Write all night update

All quiet on the western front. Distraction-wise, anyway. But I'm writing--in two hours, six-plus pages. And since I haven't written in over two weeks (long story), I'm pleased. I'm amazed I made it this long.

Side note: I got a new laptop in December, and it only came with a trial version of Microsoft Word. And the fucker ended two days ago, so I've had to switch to writing in MS Works Word Processor. It's amazing how much that little difference makes. I'd been so used to the way the screen looked that all these little differences keep catching my eye. But Monday I can buy a cheap version of Word at school and get back to normal.

Back to work. I'm not sure how realistic dawn is. I had to break out the icepack for a jolt.

So much for no interruptions

I'm getting sleepy but hanging in. I'm on my second cup of tea. But it turns out writing at night has its distractions.

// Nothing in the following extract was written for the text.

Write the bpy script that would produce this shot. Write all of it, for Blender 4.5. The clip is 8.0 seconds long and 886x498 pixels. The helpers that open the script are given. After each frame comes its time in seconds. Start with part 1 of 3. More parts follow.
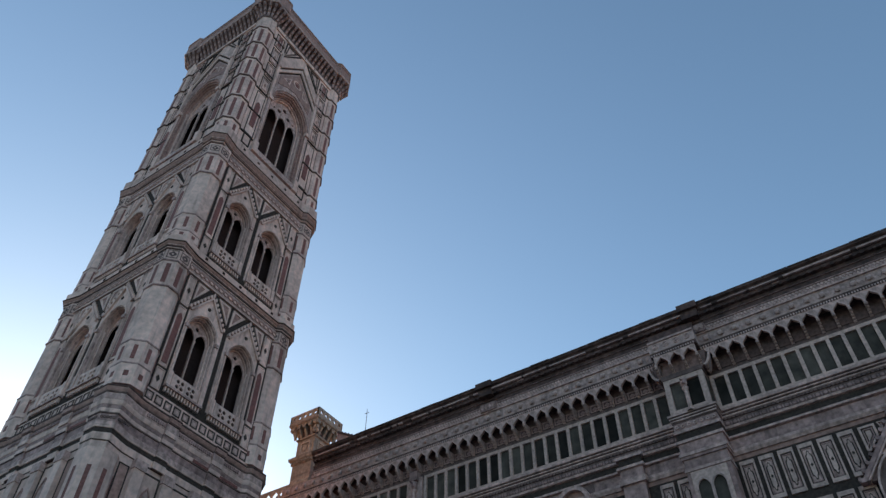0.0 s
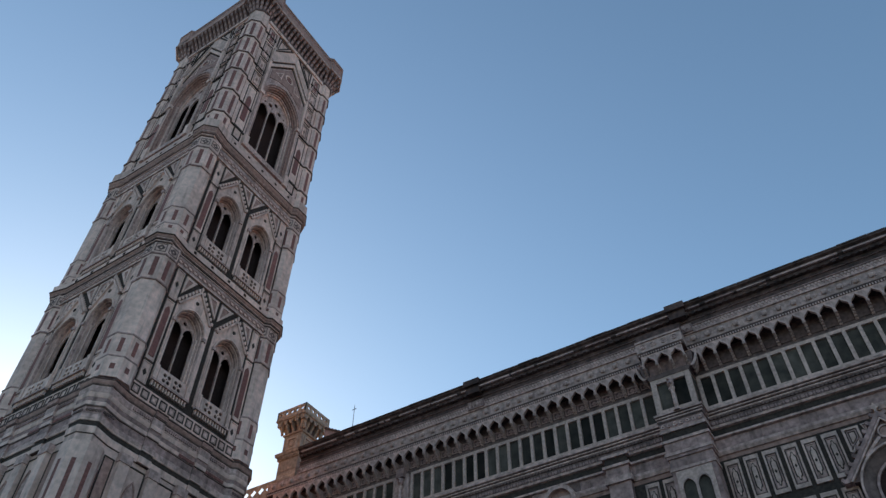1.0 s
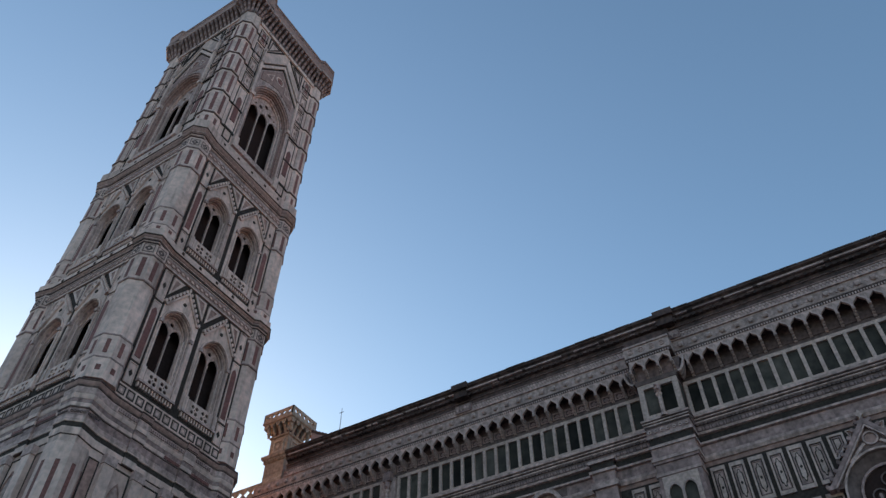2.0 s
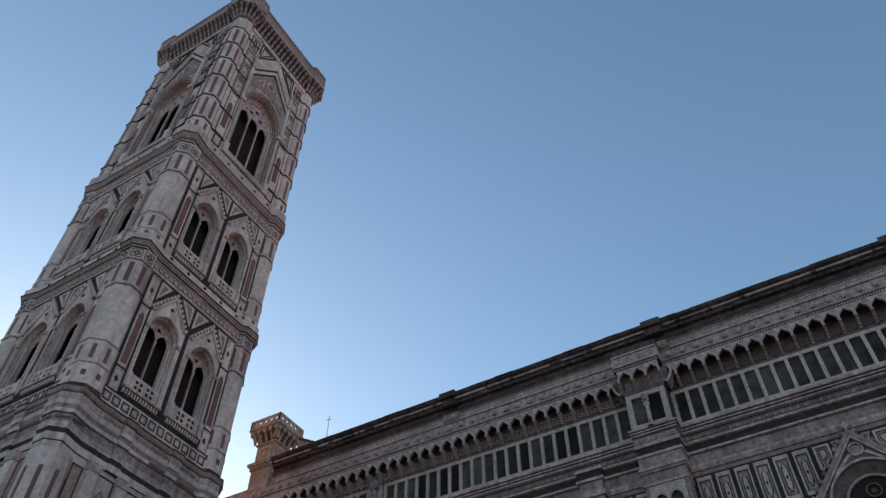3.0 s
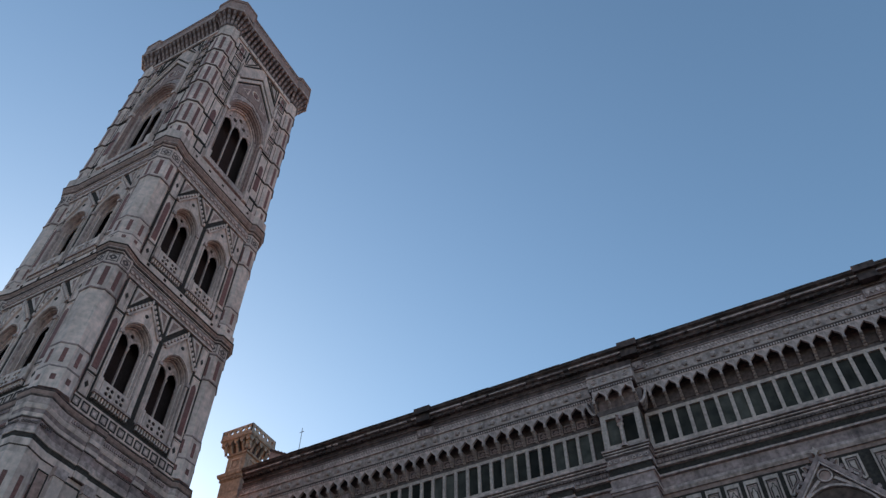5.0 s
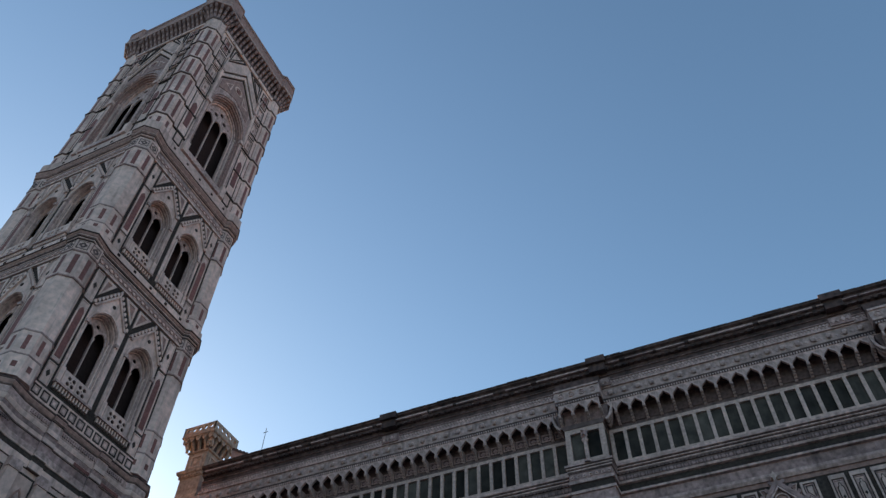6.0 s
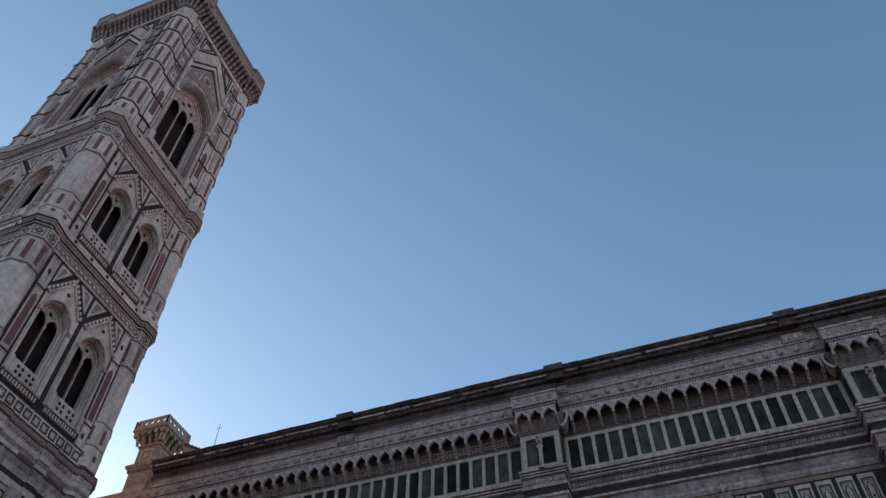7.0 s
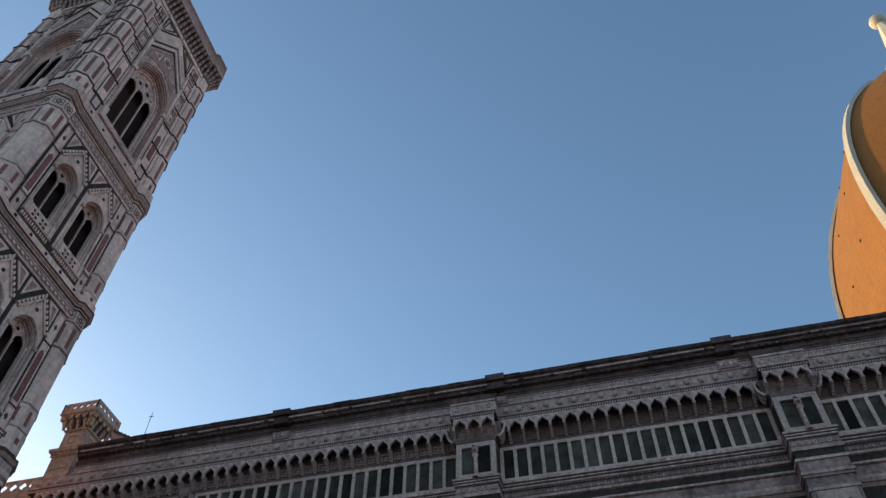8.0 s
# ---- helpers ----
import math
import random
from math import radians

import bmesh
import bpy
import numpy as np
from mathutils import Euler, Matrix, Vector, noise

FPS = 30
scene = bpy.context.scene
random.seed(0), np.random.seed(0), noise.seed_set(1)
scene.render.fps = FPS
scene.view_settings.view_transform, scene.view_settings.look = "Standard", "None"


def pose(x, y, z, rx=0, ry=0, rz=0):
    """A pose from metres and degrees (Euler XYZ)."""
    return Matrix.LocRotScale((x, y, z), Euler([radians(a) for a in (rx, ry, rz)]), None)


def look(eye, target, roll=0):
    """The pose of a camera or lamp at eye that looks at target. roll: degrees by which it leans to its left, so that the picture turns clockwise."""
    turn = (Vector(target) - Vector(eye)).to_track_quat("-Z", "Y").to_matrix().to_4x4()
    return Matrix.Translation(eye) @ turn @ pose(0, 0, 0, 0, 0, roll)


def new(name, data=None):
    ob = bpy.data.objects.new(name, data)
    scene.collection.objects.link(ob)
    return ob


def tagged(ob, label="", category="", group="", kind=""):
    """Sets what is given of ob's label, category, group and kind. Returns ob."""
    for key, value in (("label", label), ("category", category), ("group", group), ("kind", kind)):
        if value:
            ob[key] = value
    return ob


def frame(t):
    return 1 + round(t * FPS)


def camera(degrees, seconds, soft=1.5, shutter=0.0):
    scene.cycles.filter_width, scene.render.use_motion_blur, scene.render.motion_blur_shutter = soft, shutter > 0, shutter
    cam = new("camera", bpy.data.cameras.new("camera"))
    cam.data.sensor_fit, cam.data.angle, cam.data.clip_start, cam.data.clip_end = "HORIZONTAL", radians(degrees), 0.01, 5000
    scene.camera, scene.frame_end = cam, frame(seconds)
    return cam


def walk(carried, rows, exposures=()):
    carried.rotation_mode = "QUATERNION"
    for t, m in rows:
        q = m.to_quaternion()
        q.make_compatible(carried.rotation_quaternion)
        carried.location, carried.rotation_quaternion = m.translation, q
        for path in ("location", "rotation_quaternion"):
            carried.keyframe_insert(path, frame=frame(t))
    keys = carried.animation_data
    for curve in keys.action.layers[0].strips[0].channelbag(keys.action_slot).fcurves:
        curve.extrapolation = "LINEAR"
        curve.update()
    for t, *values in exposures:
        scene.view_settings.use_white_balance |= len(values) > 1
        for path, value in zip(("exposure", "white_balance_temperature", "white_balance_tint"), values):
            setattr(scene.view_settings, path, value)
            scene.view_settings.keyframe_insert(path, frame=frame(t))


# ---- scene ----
# ---------------------------------------------------------------- camera
EYE = (36.68, -20.50, 1.6)
PATH = (
    (0.0, 137.588, -0.372, 33.180), (0.5, 137.409, -0.316, 32.650), (1.0, 137.388, -0.372, 32.039),
    (1.5, 137.458, -0.236, 31.624), (3.0, 138.267, -0.010, 30.052), (3.5, 138.394, 0.290, 30.010),
    (4.0, 138.638, 0.007, 29.166), (4.5, 139.020, 0.124, 28.646), (6.0, 139.985, -0.745, 23.993),
    (6.5, 140.126, -0.418, 22.080), (7.0, 140.206, -0.347, 20.266), (7.5, 140.294, -0.184, 17.672),
    (8.0, 140.579, -0.332, 14.506),
)
cam = camera(60.80, 8.0, soft=1.4)
walk(cam, [(t, pose(*EYE, a, b, c)) for t, a, b, c in PATH],
     exposures=[(0.0, 1.03, 7550, 3.5), (3.5, 1.01, 7450, 3.5), (7.0, 0.97, 7300, 3.2), (8.0, 0.97, 7300, 3.2)])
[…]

  1. My next door neighbors. The husband can't smoke inside, so when he goes outside to puff away (where it's 28 effing degrees and "feels like" 17, according to Yahoo@#$% Weather), his friends go with him. Apparently they think it's difficult to be heard on the porch.
  2. My dog. She's in the other room zonked out, but occasionally she whines in her dreams. It's damn cute and also distracting.

Thursday, March 01, 2007

Blog, give me the child!

And we're back! Yep, that's right, hiatus over--Saturday night/Sunday morning is the time to write all night. I'll be occasionally posting as long as I can stay awake; JPG, our fearful leader, promises to do so as well.

And to prove it's fate, there will be a lunar eclipse on Saturday. Spooky. And that's the cause of my favorite illustration ever (for today, anyway). Read all the fine print.

Saturday, February 24, 2007

In one week

The "Write All Night" challenge is one week from today! Well, technically, it's one week from midnight tonight/tomorrow morning. But really, next Saturday I'm going to wake up thinking about it, trying to save my energy. After 11 pm, I'll start brewing coffee. JPG, Mike, George, and I will be writing, staving off sleep as long as we can, posting updates. Go read JPG's challenge and sign on to do it. You know you want to.

Monday, February 12, 2007

This seems right to me

"So much in writing depends on the superficiality of one's days. One may be preoccupied with shopping and income tax returns and chance conversations, but the stream of the unconscious continues to flow undisturbed, solving problems, planning ahead: one sits down sterile and dispirited at the desk, and suddenly the words come as though from the air: the situations that seemed blocked in a hopeless impasse move forward: the work has been done while one has slept or shopped or talked with friends." --Graham Greene, The End of the Affair

Well, maybe not 100% correct, but close.

Sunday, January 21, 2007

Less Artsy, More Fartsy

I mentioned in a post the other day that part of the work I'm doing on my novel requires some arts and crafts stuff involving posterboard. Well, I spent about 45 minutes yesterday doing the arts and crafts.

See, my novel spans over thirty years; several of those years I wasn't alive for (my oldest brother wasn't even alive for a couple of them), and a few I was alive for I don't remember so well. So I took two pieces of posterboard and cut them into three horizontal strips each. Now I've got a timeline of six pieces of poster with six years on each. Now I can list what happens when in the novel and what might be historically relevant (certain issues of Playboy, for example).

I doubt my own work here has any interest for anyone, but it's worth noting that there's precedent: William Faulkner did something similar for his novel A Fable. And now that I've just jinxed my novel by comparing it to Faulkner, I'm going to go commit harikari.

Wednesday, January 17, 2007

Forwarding a challenge

JPG over at JPG Writes has issued a challenge to novel writers: no matter how strapped for time you are, no matter how many excuses you can make, write one page per day. He calculates this at 20-30 minutes; I don't know how I'd calculate it, other than to say I've been keeping up, and it varies. (I have a minor addiction to a computer game called "Spider Solitaire.")

I've signed on and, with the exception of yesterday, I've been writing each day, accomplishing at least the minimum. Booyah.

Still, I have a question: I'm close to a point where the project will need research, planning/plotting, and arts and crafts (long story, involving cut-up posterboard; I'll explain in another post) rather than writing. So how do I calculate what I do? Should I follow the half-hour per day rule?

On a related note, I'd like to further the challenge for poet friends who may be skidding ever-closer to comprehensive exams: five-to-ten lines of iambic pentameter per day. (Please note: the novel challenge also applies to story writers.)